• Exercise description: Each line of the listing must be transcribed exactly, except for the images, which should be excluded.

• Supplied information:
▽

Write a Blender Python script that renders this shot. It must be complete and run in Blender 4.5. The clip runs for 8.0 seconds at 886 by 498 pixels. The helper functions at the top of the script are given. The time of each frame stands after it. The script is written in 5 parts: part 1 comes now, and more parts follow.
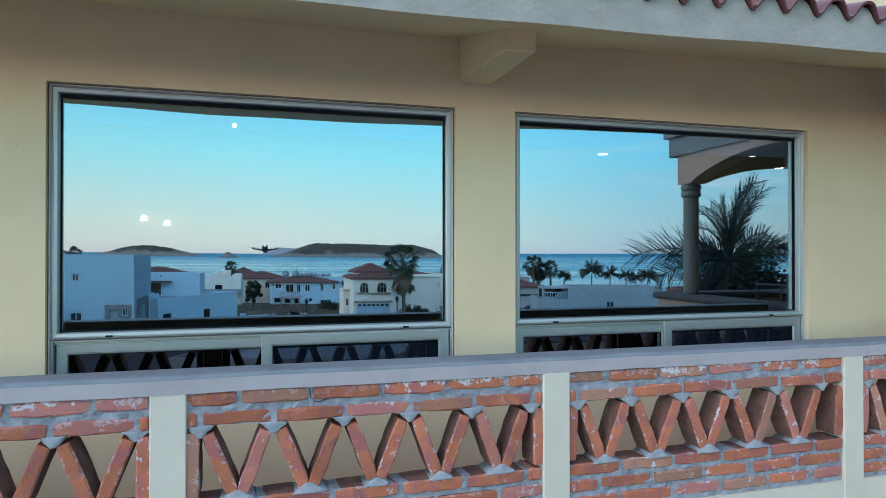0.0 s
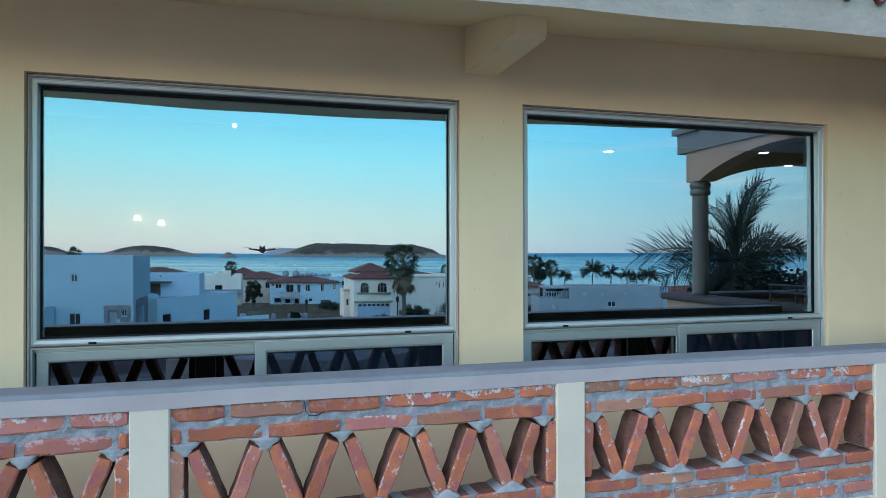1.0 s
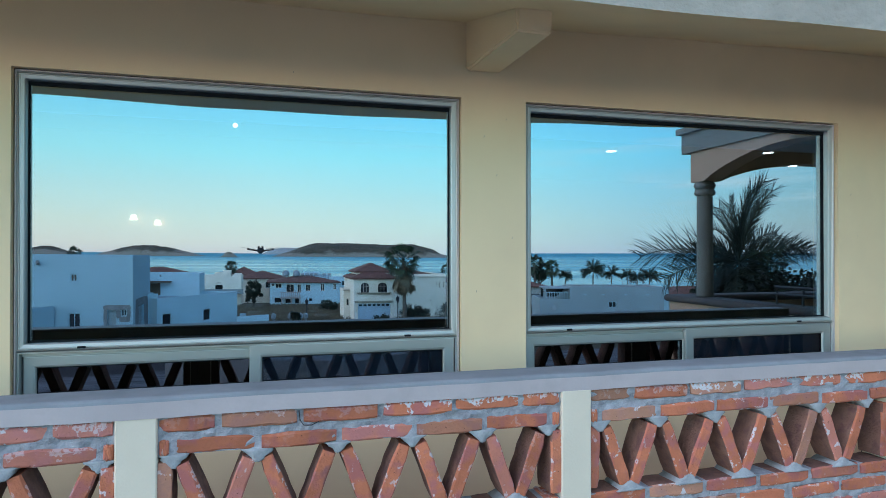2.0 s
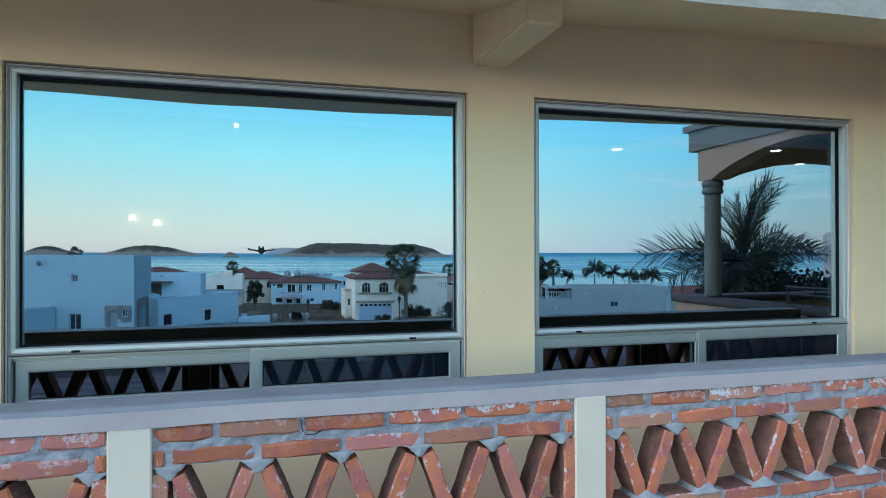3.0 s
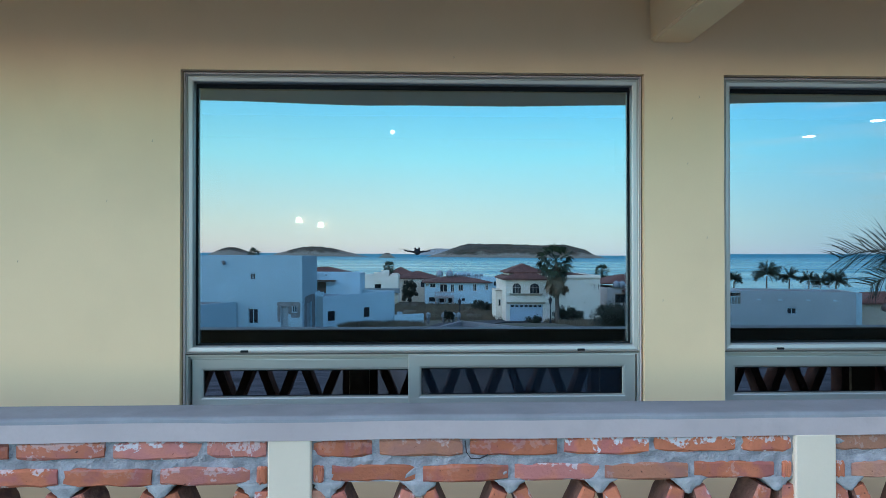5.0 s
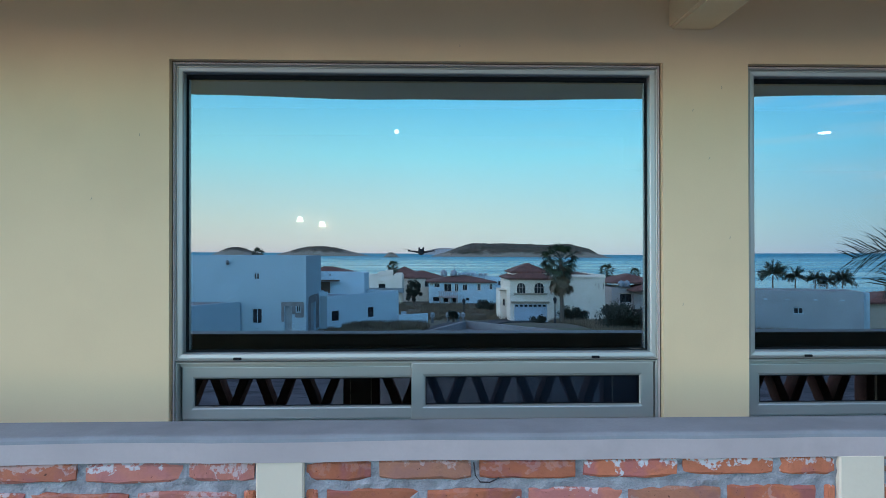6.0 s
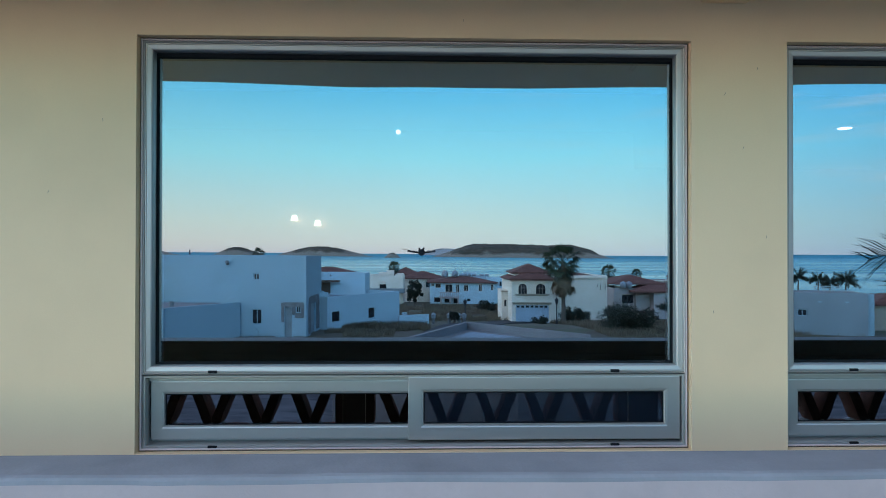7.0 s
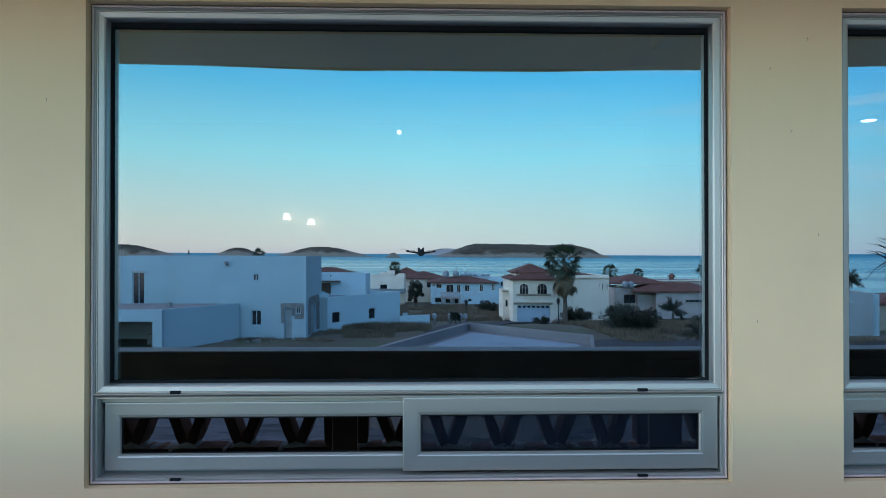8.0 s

△

• Solution to the exercise:
Write a Blender Python script that renders this shot. It must be complete and run in Blender 4.5. The clip runs for 8.0 seconds at 886 by 498 pixels. The helper functions at the top of the script are given. The time of each frame stands after it. The script is written in 5 parts: part 1 comes now, and more parts follow.
0.0 s
1.0 s
2.0 s
3.0 s
5.0 s
6.0 s
7.0 s
8.0 s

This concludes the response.